**DIRECTIVE**. Skip the pictures. Transcribe the rest of the data below without changing a word.

________________________

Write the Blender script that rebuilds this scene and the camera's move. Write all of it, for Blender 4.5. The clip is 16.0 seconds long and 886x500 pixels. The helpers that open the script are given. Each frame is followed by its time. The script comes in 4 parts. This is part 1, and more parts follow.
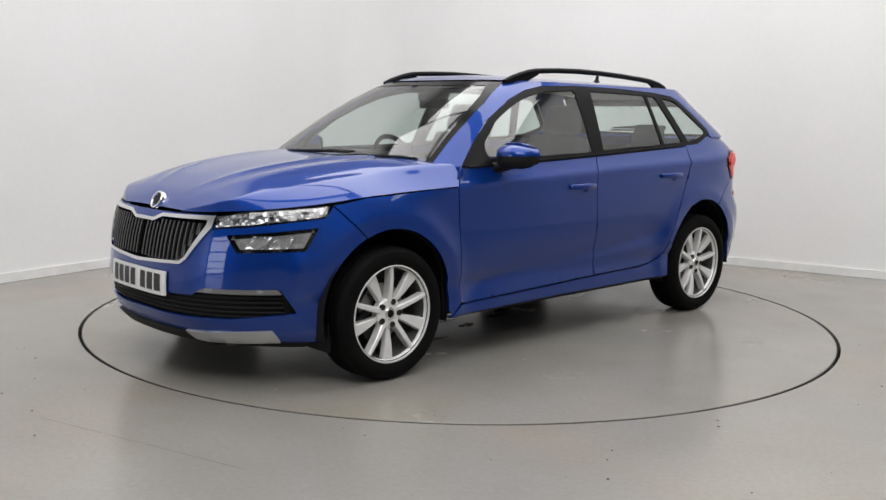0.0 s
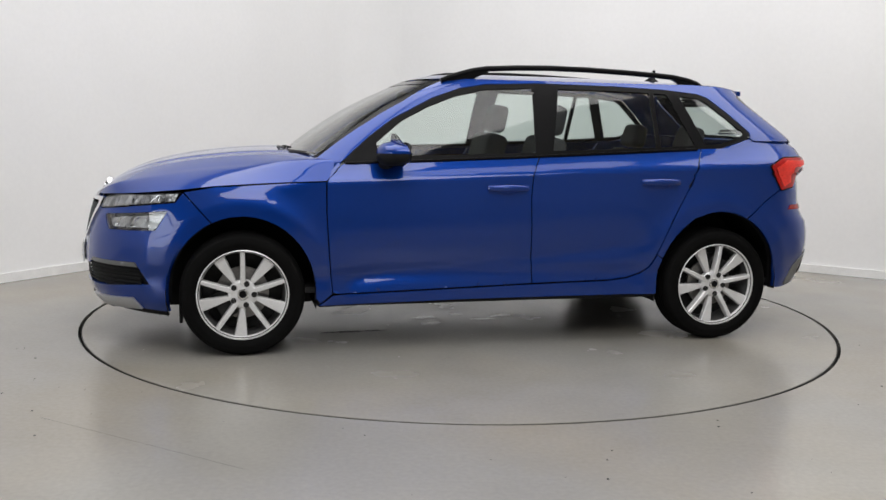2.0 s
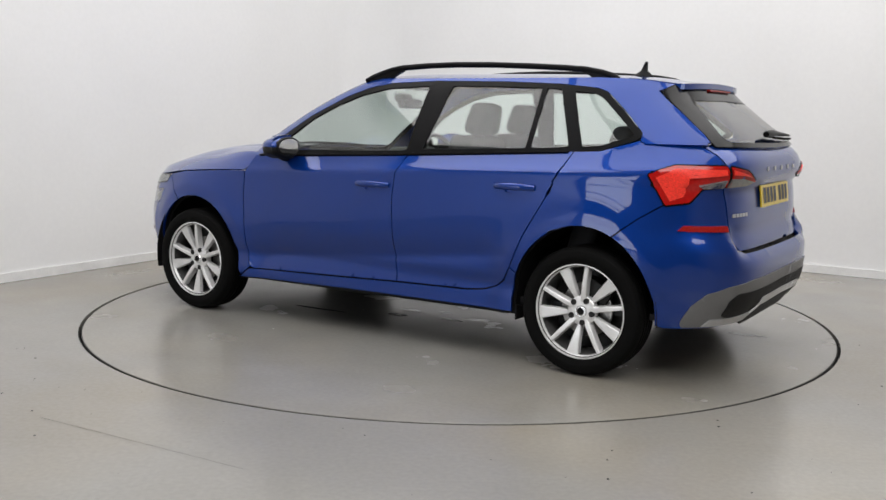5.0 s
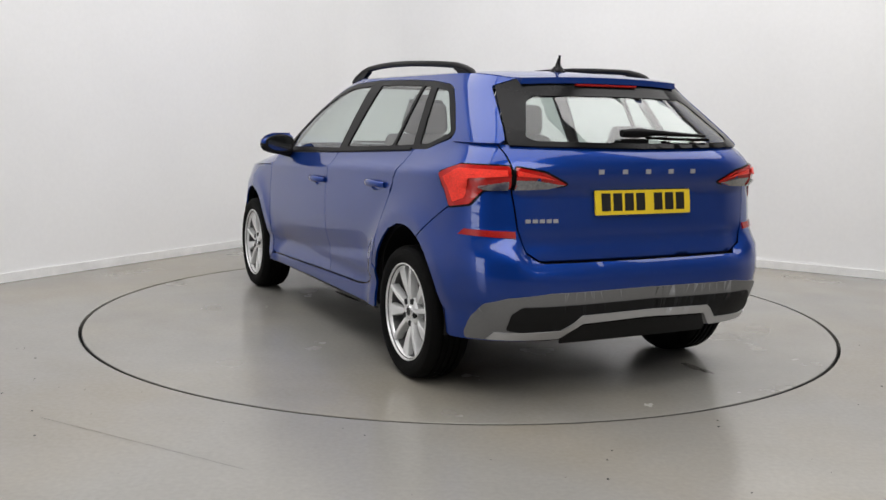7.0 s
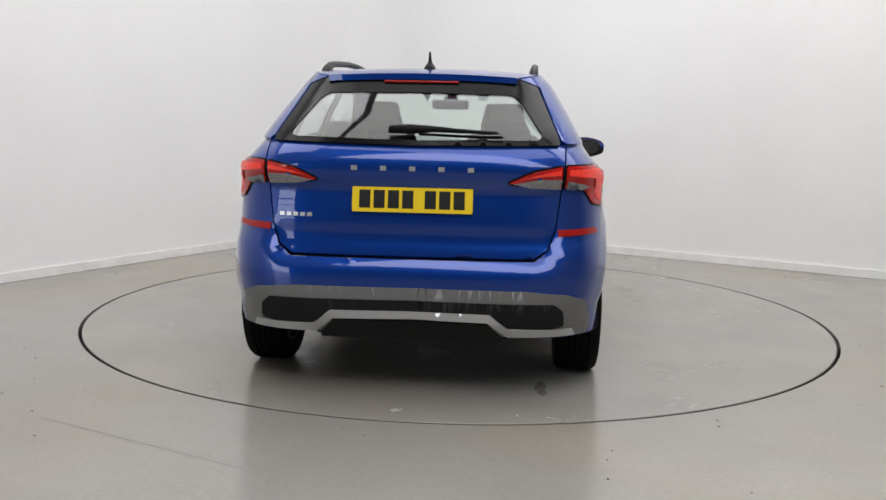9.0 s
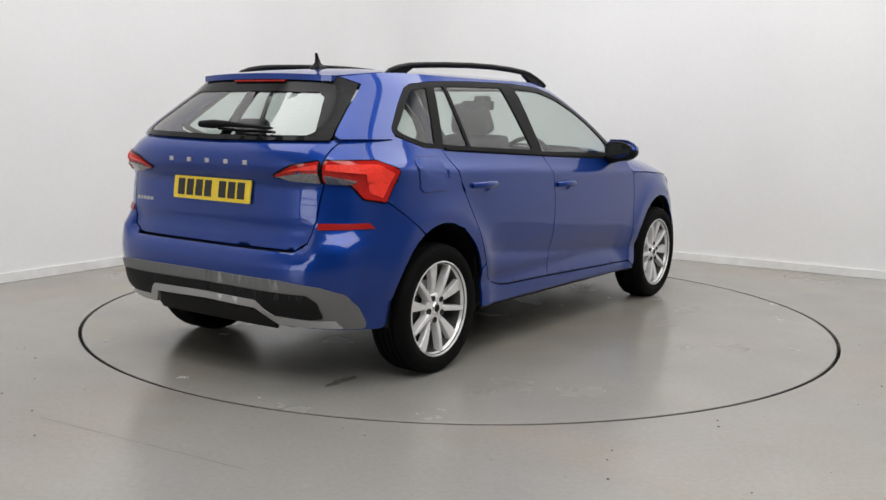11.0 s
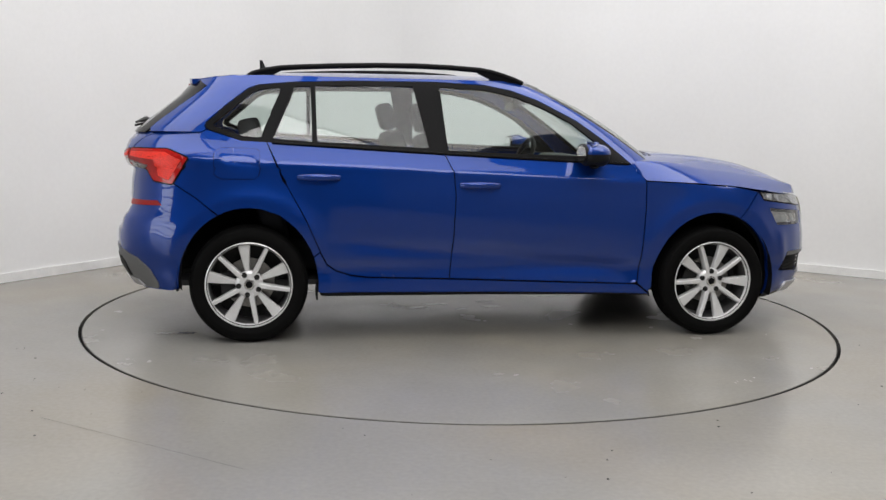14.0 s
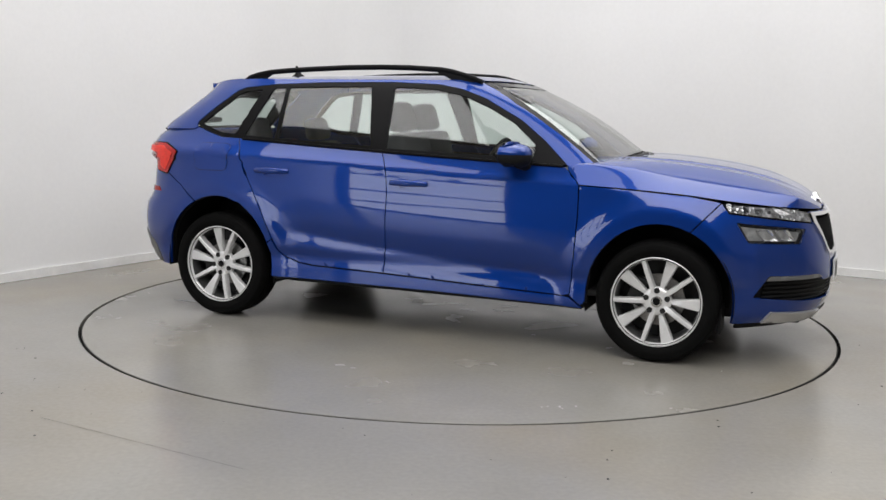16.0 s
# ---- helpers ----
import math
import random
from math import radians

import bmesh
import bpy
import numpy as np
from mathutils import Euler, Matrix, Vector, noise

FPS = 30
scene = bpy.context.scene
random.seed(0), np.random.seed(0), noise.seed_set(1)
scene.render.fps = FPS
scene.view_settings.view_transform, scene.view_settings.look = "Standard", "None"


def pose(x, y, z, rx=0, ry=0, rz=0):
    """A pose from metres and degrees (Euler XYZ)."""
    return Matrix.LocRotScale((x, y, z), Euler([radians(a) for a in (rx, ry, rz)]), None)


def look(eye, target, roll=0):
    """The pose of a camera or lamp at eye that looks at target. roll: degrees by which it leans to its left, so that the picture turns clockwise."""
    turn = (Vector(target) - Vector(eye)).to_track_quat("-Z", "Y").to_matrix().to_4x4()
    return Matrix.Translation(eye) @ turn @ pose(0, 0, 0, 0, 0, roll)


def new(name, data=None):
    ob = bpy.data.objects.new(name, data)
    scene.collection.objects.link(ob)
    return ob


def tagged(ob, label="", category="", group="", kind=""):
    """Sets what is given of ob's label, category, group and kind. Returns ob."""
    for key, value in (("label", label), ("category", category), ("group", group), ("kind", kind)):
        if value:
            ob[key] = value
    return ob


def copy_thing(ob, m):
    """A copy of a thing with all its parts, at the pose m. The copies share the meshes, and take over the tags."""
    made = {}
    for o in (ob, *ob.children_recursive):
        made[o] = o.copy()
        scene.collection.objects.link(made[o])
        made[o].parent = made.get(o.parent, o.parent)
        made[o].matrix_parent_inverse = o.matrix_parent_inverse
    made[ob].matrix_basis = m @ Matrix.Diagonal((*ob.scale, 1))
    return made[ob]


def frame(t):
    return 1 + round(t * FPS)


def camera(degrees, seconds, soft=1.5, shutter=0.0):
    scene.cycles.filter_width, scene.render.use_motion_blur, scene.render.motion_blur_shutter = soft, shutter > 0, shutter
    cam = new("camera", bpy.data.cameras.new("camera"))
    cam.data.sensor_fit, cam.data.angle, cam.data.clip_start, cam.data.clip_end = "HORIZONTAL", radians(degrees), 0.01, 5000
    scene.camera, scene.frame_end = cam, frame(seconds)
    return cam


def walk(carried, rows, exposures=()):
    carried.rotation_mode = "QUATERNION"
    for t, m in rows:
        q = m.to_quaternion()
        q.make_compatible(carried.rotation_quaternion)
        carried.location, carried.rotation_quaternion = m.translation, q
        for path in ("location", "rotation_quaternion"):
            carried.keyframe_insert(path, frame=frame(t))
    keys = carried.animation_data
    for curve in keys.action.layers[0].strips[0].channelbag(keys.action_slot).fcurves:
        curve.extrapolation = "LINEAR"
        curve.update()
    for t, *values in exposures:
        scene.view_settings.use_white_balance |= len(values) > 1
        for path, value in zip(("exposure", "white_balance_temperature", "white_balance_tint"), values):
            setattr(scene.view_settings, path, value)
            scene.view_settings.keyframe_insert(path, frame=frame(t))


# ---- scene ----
# ---- camera: it stands still
SECONDS = 16.0
cam = camera(49.49, SECONDS)
EYE = Matrix.Translation((0, -6.062, 1.250)) @ pose(0, 0, 0, 0, 0, 0.963) @ pose(0, 0, 0, 90 - 8.010, 0, 0) @ pose(0, 0, 0, 0, 0, 1.127)
walk(cam, [(0.0, EYE), (SECONDS, EYE)])

# ---- light: white studio, soft light from unseen lamps under the ceiling
world = bpy.data.worlds.new("studio_world")
scene.world = world
world.use_nodes = True
world.node_tree.nodes["Background"].inputs["Color"].default_value = (0.9, 0.95, 1.0, 1)
world.node_tree.nodes["Background"].inputs["Strength"].default_value = 0.05
scene.view_settings.exposure = 0.0

CORNER = Vector((-1.073, 4.325, 0.0))
ROOM_TURN = -30.5            # the wall behind the turntable runs this way from the corner
ROOM_H = 4.6
U1, V1 = 12.5, 13.0


def room(u, v, z=0.0):
    """A place in the room: u metres along the rear wall from the corner, v metres out from it."""
    a = radians(ROOM_TURN)
    return CORNER + Vector((math.cos(a) * u + math.sin(a) * v, math.sin(a) * u - math.cos(a) * v, z))


def area_light(name, place, size_x, size_y, watts, colour, target):
    lamp = bpy.data.lights.new(name, "AREA")
    lamp.shape, lamp.size, lamp.size_y, lamp.energy, lamp.color = "RECTANGLE", size_x, size_y, watts, colour
    ob = new(name, lamp)
    ob.matrix_world = look(place, target)
    return ob


def ceiling_strip(name, place, along, across, watts, turn=0.0):
    ob = area_light(name, place, along, across, watts, (1.0, 0.98, 0.972), (0, 0, 0))
    ob.matrix_world = Matrix.Translation(place) @ pose(0, 0, 0, 0, 0, ROOM_TURN + turn)
    return ob


# Two unseen fill lamps, added to brighten the rear and left walls.
ceiling_strip("wall_fill_north", room(5.0, 1.5, ROOM_H - 0.10), 7.6, 2.4, 176)
ceiling_strip("wall_fill_west", room(1.5, 4.9, ROOM_H - 0.10), 4.2, 2.4, 92, 90)
ceiling_strip("ceiling_light_middle", room(4.6, 4.6, ROOM_H - 0.10), 3.6, 3.0, 74)
# Unseen fill lamp, added above the camera side for the car's near faces.
ceiling_strip("fill_light_rear", (1.2, -6.0, ROOM_H - 0.10), 6.0, 3.2, 290)
area_light("daylight_opening_lamp", room(1.4, V1 - 0.06, 1.6), 2.4, 3.0, 95, (0.93, 0.97, 1.0), room(1.4, 5.0, 1.6))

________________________

**SOLUTION TO THIS EXERCISE**.
Write the Blender script that rebuilds this scene and the camera's move. Write all of it, for Blender 4.5. The clip is 16.0 seconds long and 886x500 pixels. The helpers that open the script are given. Each frame is followed by its time. The script comes in 4 parts. This is part 1, and more parts follow.
0.0 s
2.0 s
5.0 s
7.0 s
9.0 s
11.0 s
14.0 s
16.0 s
# ---- helpers ----
import math
import random
from math import radians

import bmesh
import bpy
import numpy as np
from mathutils import Euler, Matrix, Vector, noise

FPS = 30
scene = bpy.context.scene
random.seed(0), np.random.seed(0), noise.seed_set(1)
scene.render.fps = FPS
scene.view_settings.view_transform, scene.view_settings.look = "Standard", "None"


def pose(x, y, z, rx=0, ry=0, rz=0):
    """A pose from metres and degrees (Euler XYZ)."""
    return Matrix.LocRotScale((x, y, z), Euler([radians(a) for a in (rx, ry, rz)]), None)


def look(eye, target, roll=0):
    """The pose of a camera or lamp at eye that looks at target. roll: degrees by which it leans to its left, so that the picture turns clockwise."""
    turn = (Vector(target) - Vector(eye)).to_track_quat("-Z", "Y").to_matrix().to_4x4()
    return Matrix.Translation(eye) @ turn @ pose(0, 0, 0, 0, 0, roll)


def new(name, data=None):
    ob = bpy.data.objects.new(name, data)
    scene.collection.objects.link(ob)
    return ob


def tagged(ob, label="", category="", group="", kind=""):
    """Sets what is given of ob's label, category, group and kind. Returns ob."""
    for key, value in (("label", label), ("category", category), ("group", group), ("kind", kind)):
        if value:
            ob[key] = value
    return ob


def copy_thing(ob, m):
    """A copy of a thing with all its parts, at the pose m. The copies share the meshes, and take over the tags."""
    made = {}
    for o in (ob, *ob.children_recursive):
        made[o] = o.copy()
        scene.collection.objects.link(made[o])
        made[o].parent = made.get(o.parent, o.parent)
        made[o].matrix_parent_inverse = o.matrix_parent_inverse
    made[ob].matrix_basis = m @ Matrix.Diagonal((*ob.scale, 1))
    return made[ob]


def frame(t):
    return 1 + round(t * FPS)


def camera(degrees, seconds, soft=1.5, shutter=0.0):
    scene.cycles.filter_width, scene.render.use_motion_blur, scene.render.motion_blur_shutter = soft, shutter > 0, shutter
    cam = new("camera", bpy.data.cameras.new("camera"))
    cam.data.sensor_fit, cam.data.angle, cam.data.clip_start, cam.data.clip_end = "HORIZONTAL", radians(degrees), 0.01, 5000
    scene.camera, scene.frame_end = cam, frame(seconds)
    return cam


def walk(carried, rows, exposures=()):
    carried.rotation_mode = "QUATERNION"
    for t, m in rows:
        q = m.to_quaternion()
        q.make_compatible(carried.rotation_quaternion)
        carried.location, carried.rotation_quaternion = m.translation, q
        for path in ("location", "rotation_quaternion"):
            carried.keyframe_insert(path, frame=frame(t))
    keys = carried.animation_data
    for curve in keys.action.layers[0].strips[0].channelbag(keys.action_slot).fcurves:
        curve.extrapolation = "LINEAR"
        curve.update()
    for t, *values in exposures:
        scene.view_settings.use_white_balance |= len(values) > 1
        for path, value in zip(("exposure", "white_balance_temperature", "white_balance_tint"), values):
            setattr(scene.view_settings, path, value)
            scene.view_settings.keyframe_insert(path, frame=frame(t))


# ---- scene ----
# ---- camera: it stands still
SECONDS = 16.0
cam = camera(49.49, SECONDS)
EYE = Matrix.Translation((0, -6.062, 1.250)) @ pose(0, 0, 0, 0, 0, 0.963) @ pose(0, 0, 0, 90 - 8.010, 0, 0) @ pose(0, 0, 0, 0, 0, 1.127)
walk(cam, [(0.0, EYE), (SECONDS, EYE)])

# ---- light: white studio, soft light from unseen lamps under the ceiling
world = bpy.data.worlds.new("studio_world")
scene.world = world
world.use_nodes = True
world.node_tree.nodes["Background"].inputs["Color"].default_value = (0.9, 0.95, 1.0, 1)
world.node_tree.nodes["Background"].inputs["Strength"].default_value = 0.05
scene.view_settings.exposure = 0.0

CORNER = Vector((-1.073, 4.325, 0.0))
ROOM_TURN = -30.5            # the wall behind the turntable runs this way from the corner
ROOM_H = 4.6
U1, V1 = 12.5, 13.0


def room(u, v, z=0.0):
    """A place in the room: u metres along the rear wall from the corner, v metres out from it."""
    a = radians(ROOM_TURN)
    return CORNER + Vector((math.cos(a) * u + math.sin(a) * v, math.sin(a) * u - math.cos(a) * v, z))


def area_light(name, place, size_x, size_y, watts, colour, target):
    lamp = bpy.data.lights.new(name, "AREA")
    lamp.shape, lamp.size, lamp.size_y, lamp.energy, lamp.color = "RECTANGLE", size_x, size_y, watts, colour
    ob = new(name, lamp)
    ob.matrix_world = look(place, target)
    return ob


def ceiling_strip(name, place, along, across, watts, turn=0.0):
    ob = area_light(name, place, along, across, watts, (1.0, 0.98, 0.972), (0, 0, 0))
    ob.matrix_world = Matrix.Translation(place) @ pose(0, 0, 0, 0, 0, ROOM_TURN + turn)
    return ob


# Two unseen fill lamps, added to brighten the rear and left walls.
ceiling_strip("wall_fill_north", room(5.0, 1.5, ROOM_H - 0.10), 7.6, 2.4, 176)
ceiling_strip("wall_fill_west", room(1.5, 4.9, ROOM_H - 0.10), 4.2, 2.4, 92, 90)
ceiling_strip("ceiling_light_middle", room(4.6, 4.6, ROOM_H - 0.10), 3.6, 3.0, 74)
# Unseen fill lamp, added above the camera side for the car's near faces.
ceiling_strip("fill_light_rear", (1.2, -6.0, ROOM_H - 0.10), 6.0, 3.2, 290)
area_light("daylight_opening_lamp", room(1.4, V1 - 0.06, 1.6), 2.4, 3.0, 95, (0.93, 0.97, 1.0), room(1.4, 5.0, 1.6))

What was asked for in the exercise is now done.